» **REQUEST**:
Quote the data below in full, minus the images.

+++ PROVIDED MATERIAL

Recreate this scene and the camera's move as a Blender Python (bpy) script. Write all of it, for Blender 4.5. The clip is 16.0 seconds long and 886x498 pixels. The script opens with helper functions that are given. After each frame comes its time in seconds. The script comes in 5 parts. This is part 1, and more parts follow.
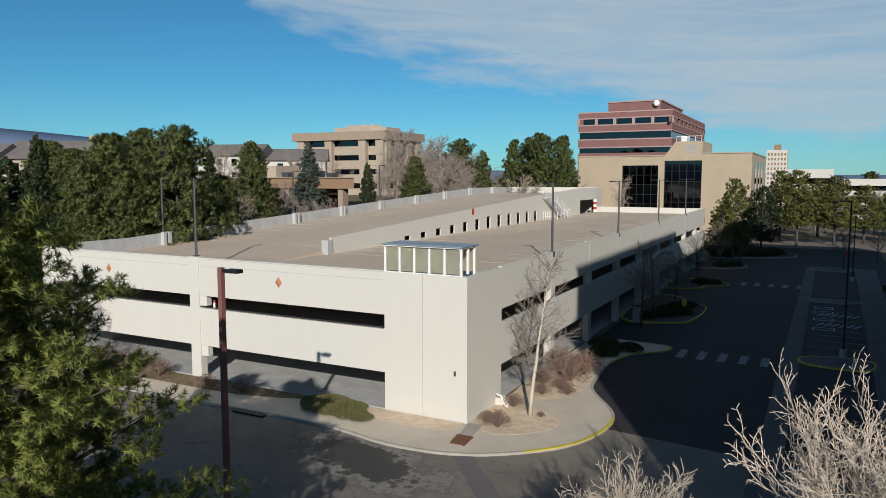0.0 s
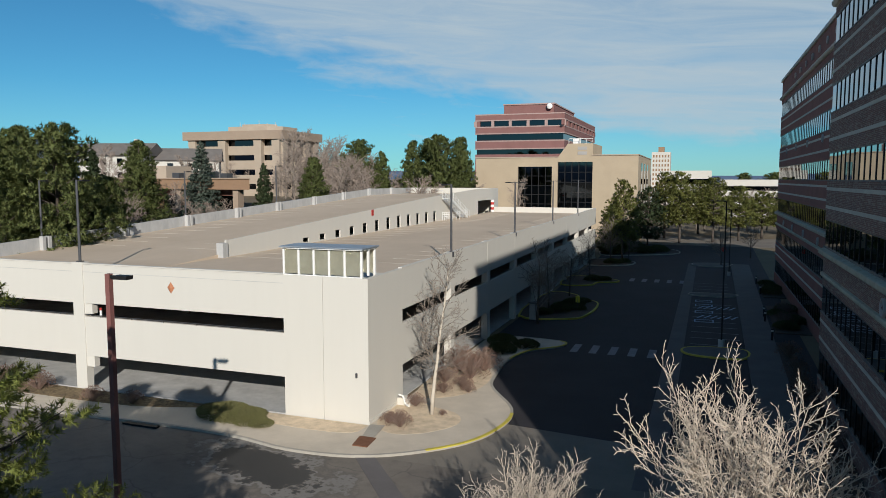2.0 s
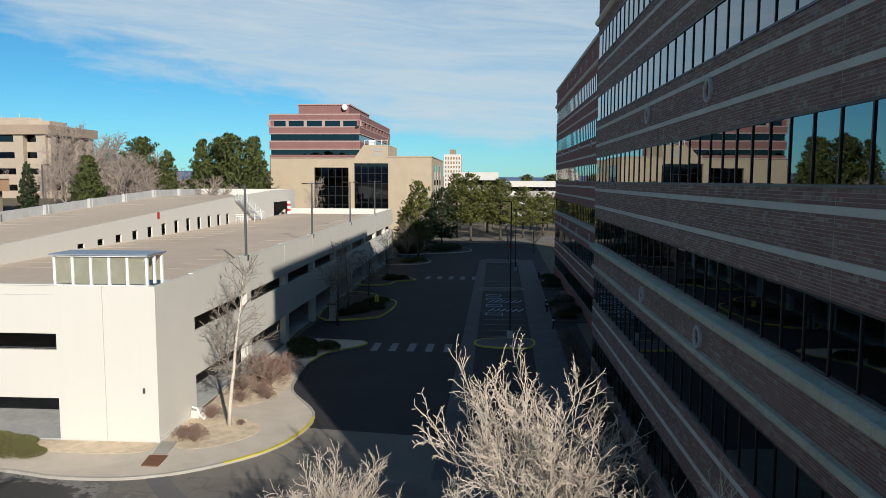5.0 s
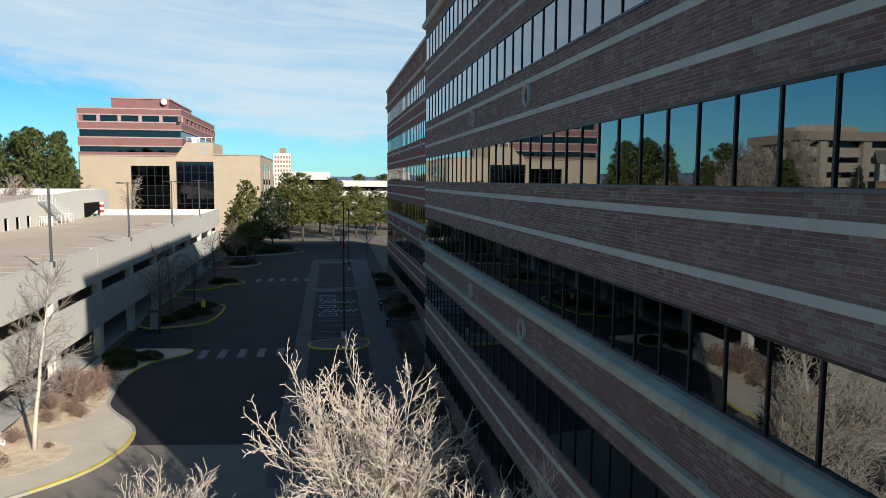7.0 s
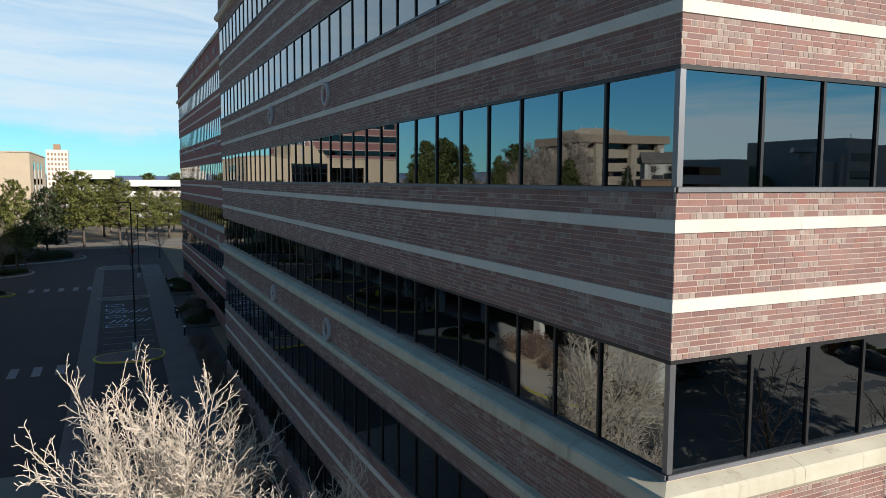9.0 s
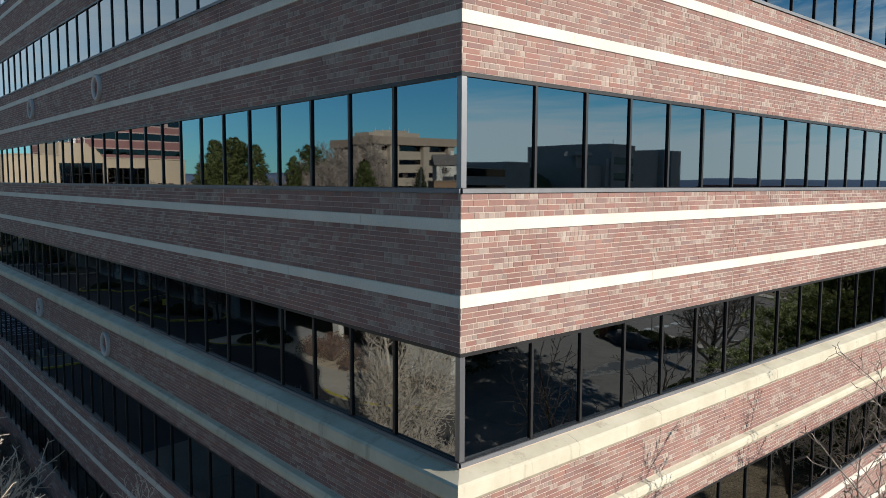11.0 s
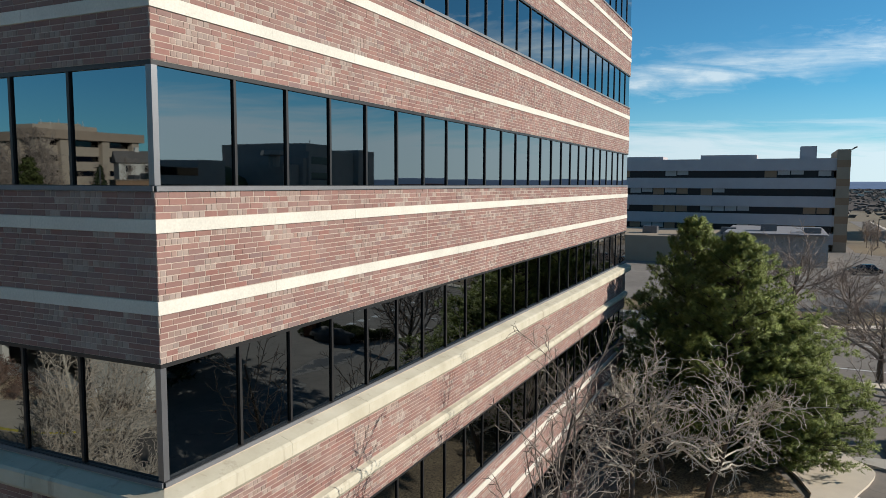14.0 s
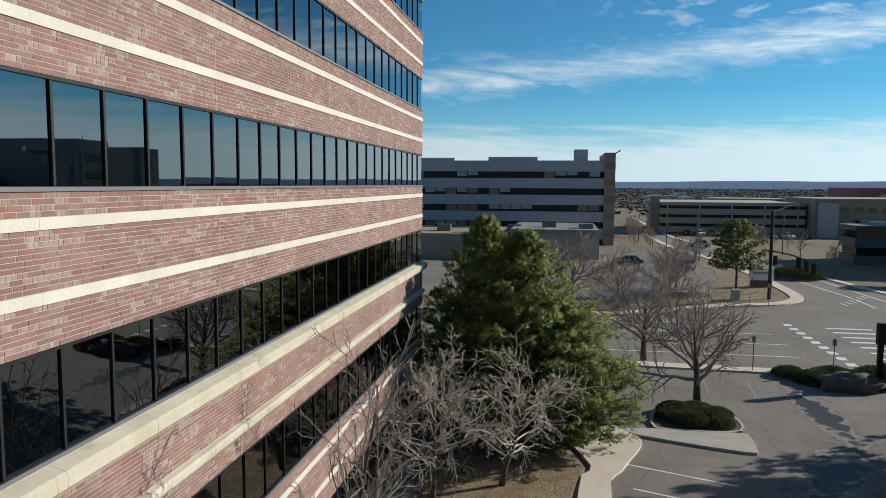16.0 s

++++++

» **IN RESPONSE**:
Recreate this scene and the camera's move as a Blender Python (bpy) script. Write all of it, for Blender 4.5. The clip is 16.0 seconds long and 886x498 pixels. The script opens with helper functions that are given. After each frame comes its time in seconds. The script comes in 5 parts. This is part 1, and more parts follow.
0.0 s
2.0 s
5.0 s
7.0 s
9.0 s
11.0 s
14.0 s
16.0 s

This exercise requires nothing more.